↓

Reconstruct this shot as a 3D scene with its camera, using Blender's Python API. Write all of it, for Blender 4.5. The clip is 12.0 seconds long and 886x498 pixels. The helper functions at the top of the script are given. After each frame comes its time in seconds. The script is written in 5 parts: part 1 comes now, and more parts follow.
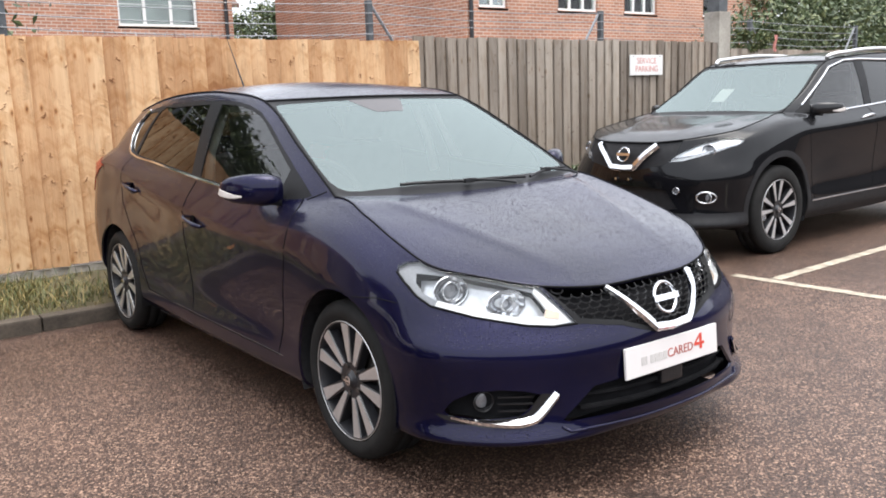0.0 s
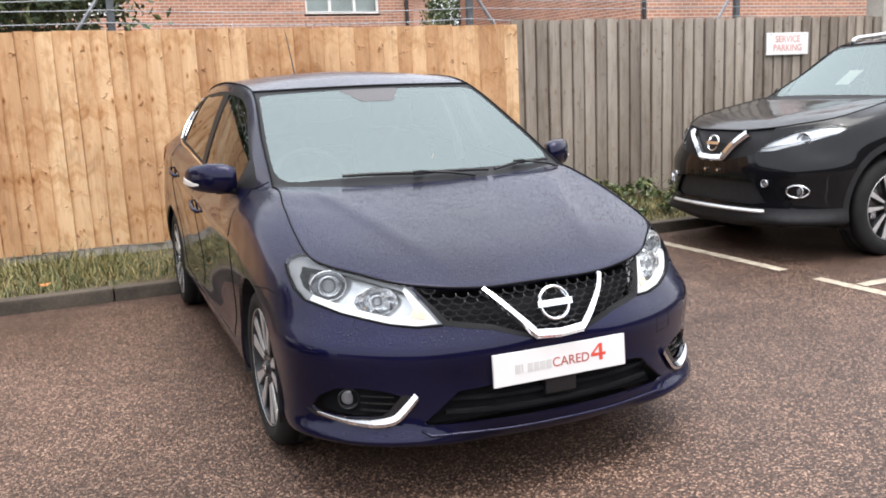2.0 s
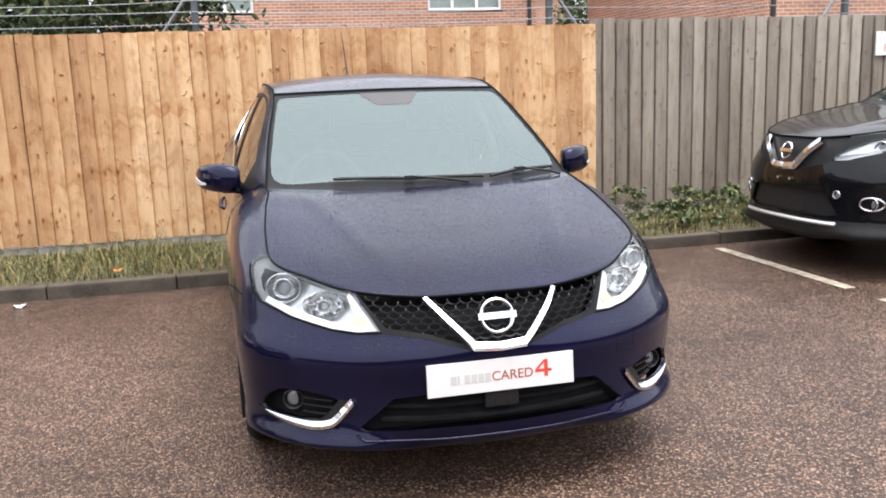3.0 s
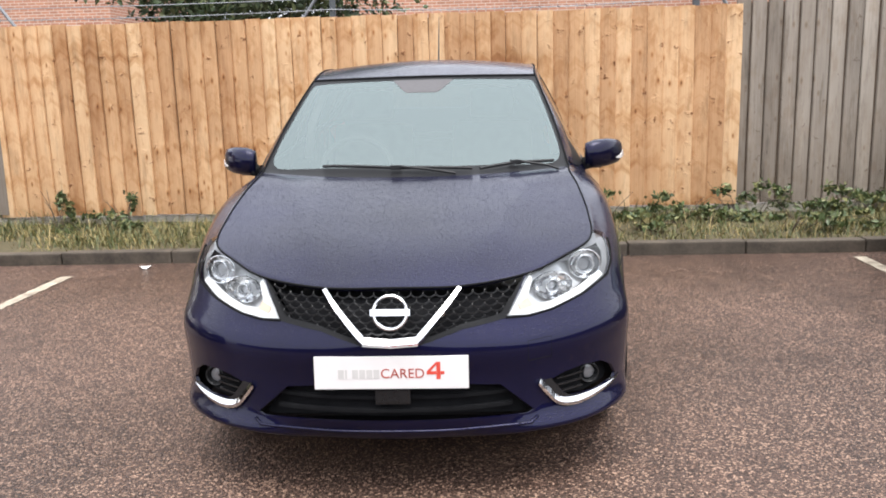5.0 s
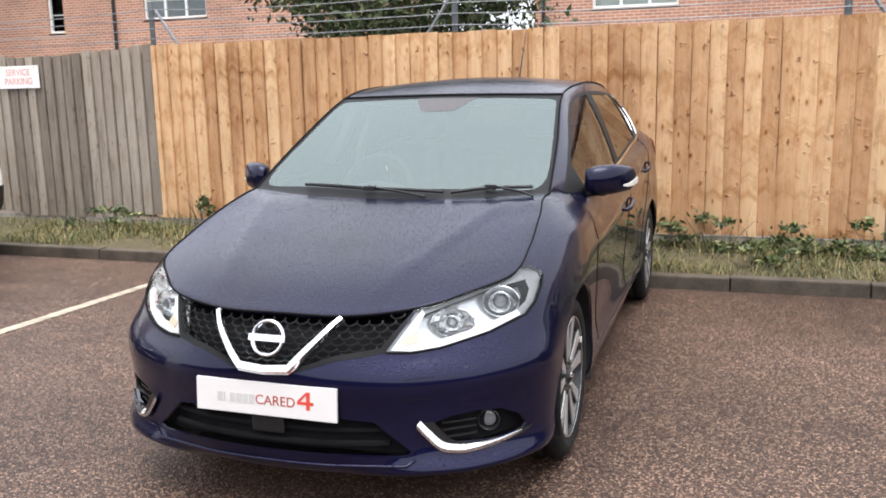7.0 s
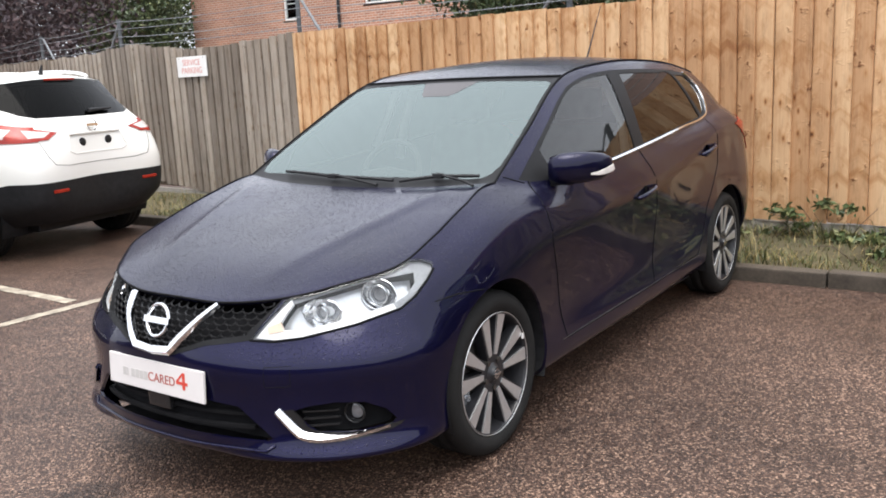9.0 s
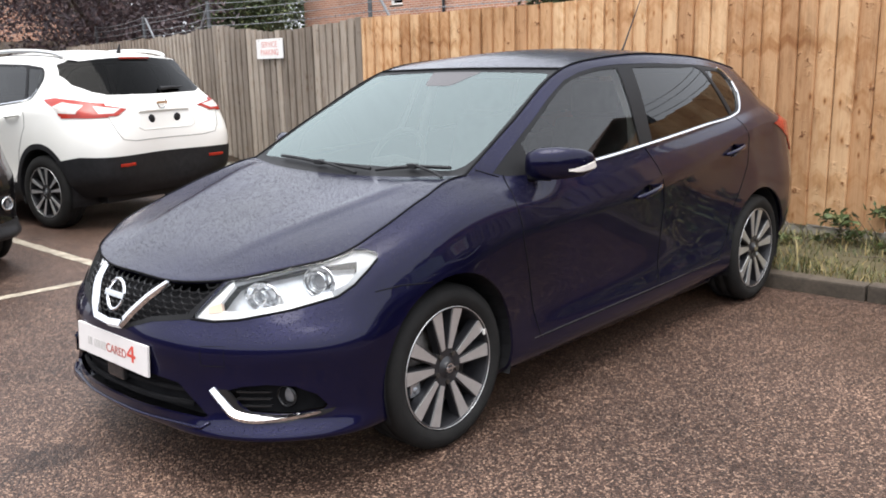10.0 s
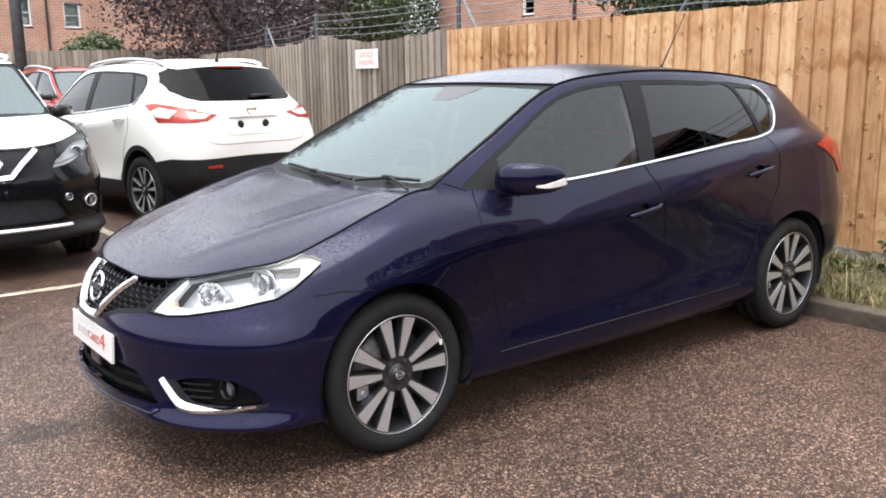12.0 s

↑

→ **Task instructions**
Reproduce all of the material above word for word. Omit the pictures.

→ **Expected answer**
Reconstruct this shot as a 3D scene with its camera, using Blender's Python API. Write all of it, for Blender 4.5. The clip is 12.0 seconds long and 886x498 pixels. The helper functions at the top of the script are given. After each frame comes its time in seconds. The script is written in 5 parts: part 1 comes now, and more parts follow.
0.0 s
2.0 s
3.0 s
5.0 s
7.0 s
9.0 s
10.0 s
12.0 s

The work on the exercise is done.